At work, it also made me take a look at how important it is to be mindful that experiences that are happening in the world impact how people show up in the workplace. Something like asking “How was your weekend?” is a normal part of conversation during a team check-in but it might not be right now. For certain staff members, that’s not a pleasant conversation when there’s another police shooting that’s obviously all over the news. We might want to shift and say something like: “On a scale of one to five, where are you at today?” Now, when there are all these acts of violence against Asian communities as well, we need to ask how we’re acknowledging that on our teams that have Asian staff members and how we are talking about that. And what does that mean for work performance, showing up at work, and how do you handle team dynamics?

What are some of the things that you learned about changing the behavior of others?
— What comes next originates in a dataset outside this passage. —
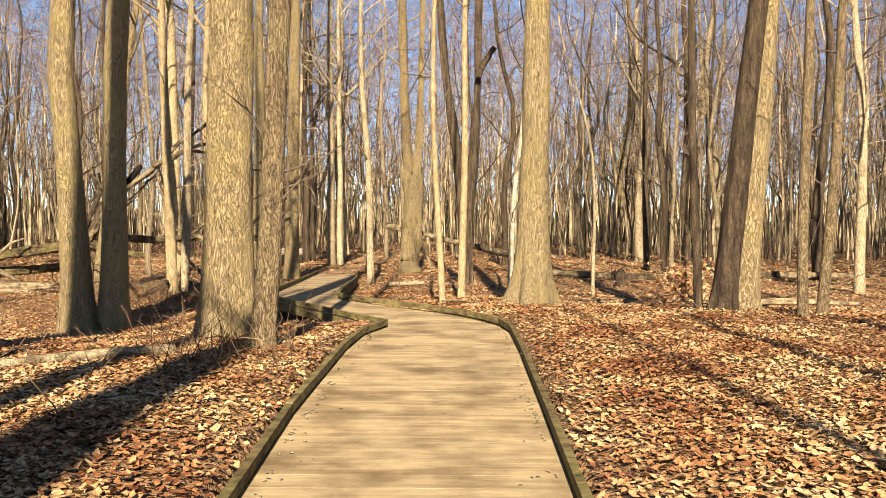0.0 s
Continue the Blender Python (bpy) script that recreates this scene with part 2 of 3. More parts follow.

Susie: It starts with acknowledging our own racist thoughts and actions. Then, having the courage to name what we see and compassionately calling people into a conversation when we see or hear something that doesn’t feel right. Also, using our positional power or privilege to advocate for or introduce changes. There’s so much great research out there that points toward best practices. But there needs to be a willingness for us to do the work, even if it means that our processes might be less efficient during say, a job search that might take longer, or committees might be slower moving because you have to make sure that the right people are in the room. These are the important steps that actually help make change.